I don’t know about you, but nothing I ever made in a garage ever had any hopes of changing anything—ever! But ideas that Jobs and Woz tinkered with helped change our lives, our language, and most certainly our teaching and the way kids learn.
I remember scrounging ancient, manual typewriters for my first graders, well actually for parent volunteers, who listened to elaborate stories by 5-year olds, and through smiles and giggles, turned them into typed masterpieces. I remember questions about why I needed all those typewriters, and answering with—My kids have stories to tell. I still pound the keyboard like it was a manual typewriter.
One day, an administrator at a middle school, where I was teaching language arts, gathered us all into a staff room. “We have computers, and you’re all signing up to use them.” No question or answer period there. His goal was accomplished. There was a whole lot of grumping going on. I remember, like it was yesterday, talking about this to the other language arts teacher. I said something like—computers are impersonal—I’ll never like using them….
I did sign up, drag my kids in, and let them finger peck stories on small greenish black screens—then print what seemed simple passages on perforated paper. That Apple IIe lab was a thorn in my teaching side. Didn’t they know I could be so much more valuable to my students in my own classroom—well away from the hair frizzing electromagnetic fields in that computer lab?
Then, it happened—and it happened on my watch. The buzzing and whirring on a few machines stopped. A few seventh graders had that “Why me?” look. Their computers failed. I don’t care what you say, most seventh graders, like first graders, believe that teachers know stuff and can fix stuff. I think that changes at ninth grade though. ;>) Anyway, the sad eyes, raised hands, and pleads to fix, moved me to do something that change my education, private, and career life.
I unplugged one of those Apples (I knew that much), lifted the small-boxed screen off its base, and removed the top cover. I actually laughed out loud. There appeared to be almost nothing inside it. There didn’t seem too much to fix. So, I grabbed a few parts gently and gave them a wiggle, plugged everything back in, and to my surprise the static chattering start up happened. That’s when I fist-pumped tech for the first time. I actually got applause from seventh-graders, something still rare today, as the others chimed, “Fix mine!” I remember thinking these things will never last.
News spread of my new computer expertise, and my classes were forever interrupted by pleads of help from the computer lab. I kept in pretty good shape running there and back to my room.
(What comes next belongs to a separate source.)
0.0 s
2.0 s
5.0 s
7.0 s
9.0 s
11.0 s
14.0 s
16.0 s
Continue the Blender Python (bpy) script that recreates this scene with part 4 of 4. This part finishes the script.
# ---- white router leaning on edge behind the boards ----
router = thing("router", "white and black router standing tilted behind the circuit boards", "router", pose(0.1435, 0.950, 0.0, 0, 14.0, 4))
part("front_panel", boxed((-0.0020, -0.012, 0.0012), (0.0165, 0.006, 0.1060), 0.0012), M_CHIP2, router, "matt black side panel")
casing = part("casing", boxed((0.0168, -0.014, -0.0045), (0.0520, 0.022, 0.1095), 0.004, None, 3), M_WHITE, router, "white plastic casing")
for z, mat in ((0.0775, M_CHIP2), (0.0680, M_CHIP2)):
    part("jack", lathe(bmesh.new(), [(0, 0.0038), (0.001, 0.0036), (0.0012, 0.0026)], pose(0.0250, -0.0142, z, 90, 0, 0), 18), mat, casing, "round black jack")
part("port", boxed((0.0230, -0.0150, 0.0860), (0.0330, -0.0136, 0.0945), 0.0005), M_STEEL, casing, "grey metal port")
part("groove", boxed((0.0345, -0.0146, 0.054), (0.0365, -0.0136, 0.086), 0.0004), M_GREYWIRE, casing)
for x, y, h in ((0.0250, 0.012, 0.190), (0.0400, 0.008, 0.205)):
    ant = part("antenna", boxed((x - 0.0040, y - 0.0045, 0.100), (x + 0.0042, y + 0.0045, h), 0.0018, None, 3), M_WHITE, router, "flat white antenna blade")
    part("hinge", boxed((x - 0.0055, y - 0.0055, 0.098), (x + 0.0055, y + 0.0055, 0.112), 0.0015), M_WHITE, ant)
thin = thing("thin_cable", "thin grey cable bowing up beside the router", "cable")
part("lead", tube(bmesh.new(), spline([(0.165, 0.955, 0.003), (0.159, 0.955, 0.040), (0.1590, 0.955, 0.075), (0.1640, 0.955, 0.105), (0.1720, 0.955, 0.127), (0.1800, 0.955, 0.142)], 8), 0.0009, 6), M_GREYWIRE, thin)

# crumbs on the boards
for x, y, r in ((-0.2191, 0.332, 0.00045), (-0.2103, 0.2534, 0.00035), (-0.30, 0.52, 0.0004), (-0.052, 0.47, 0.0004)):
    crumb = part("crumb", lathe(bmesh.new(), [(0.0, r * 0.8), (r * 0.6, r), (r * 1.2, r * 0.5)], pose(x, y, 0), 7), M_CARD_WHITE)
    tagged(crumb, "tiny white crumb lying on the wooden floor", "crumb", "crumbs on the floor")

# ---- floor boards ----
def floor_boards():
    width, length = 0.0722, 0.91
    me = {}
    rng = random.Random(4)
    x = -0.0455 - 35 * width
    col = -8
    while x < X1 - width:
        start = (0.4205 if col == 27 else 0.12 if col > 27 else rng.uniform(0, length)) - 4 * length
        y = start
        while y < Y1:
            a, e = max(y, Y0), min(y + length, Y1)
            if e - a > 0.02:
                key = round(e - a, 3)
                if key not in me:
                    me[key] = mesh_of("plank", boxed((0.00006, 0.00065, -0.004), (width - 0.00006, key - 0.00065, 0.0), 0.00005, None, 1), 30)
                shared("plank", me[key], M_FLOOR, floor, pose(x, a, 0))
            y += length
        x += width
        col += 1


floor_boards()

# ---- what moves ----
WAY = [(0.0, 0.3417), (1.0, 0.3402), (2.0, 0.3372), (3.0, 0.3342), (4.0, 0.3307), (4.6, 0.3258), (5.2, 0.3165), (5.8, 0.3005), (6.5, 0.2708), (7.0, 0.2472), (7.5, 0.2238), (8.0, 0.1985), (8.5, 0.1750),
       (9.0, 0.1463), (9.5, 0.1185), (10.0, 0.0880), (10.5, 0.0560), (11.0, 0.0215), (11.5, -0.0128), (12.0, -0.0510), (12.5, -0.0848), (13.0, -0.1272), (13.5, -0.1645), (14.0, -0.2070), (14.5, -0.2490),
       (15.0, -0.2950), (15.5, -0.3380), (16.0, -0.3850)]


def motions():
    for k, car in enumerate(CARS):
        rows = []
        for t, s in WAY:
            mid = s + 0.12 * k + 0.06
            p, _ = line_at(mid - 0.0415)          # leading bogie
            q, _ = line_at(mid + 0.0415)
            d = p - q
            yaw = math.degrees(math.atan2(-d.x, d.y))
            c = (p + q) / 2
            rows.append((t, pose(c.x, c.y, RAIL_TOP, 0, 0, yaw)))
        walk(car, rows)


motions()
I knew absolutely nothing, other than pulling the plug, and shaking some parts, but it was more than the principal, or anyone else. I even began taking the computer home for more practice. That required about three trips to the car. I became the expert, and from that point on, the voice of technology in that building, and for that principal and beyond.
For all my initial grumping about tech, those Apples changed the way I taught, and the way my students learned—for the better. And while it sometimes took more time to plan and do it with tech, it made teaching fist-pumping exciting. It brought the world to my classes, and my classes to the world.
I've never met Steve Jobs, but I know him. There’s a guy with passion for his product. “Bring it back when you’ve made it better.” Now, that’s what needs to be said a lot more. Who will say it now? If you’ve never seen the videos of Jobs sharing GarageBand, you need to do a search for them. They are a professional development lessons from a real person, who is learning as he goes, and getting the biggest kick out of sharing. Nothing earth shaking came out of my garage, and most likely yours either, but aren’t we glad that Steve’s garage had picked up the slack—for everyone.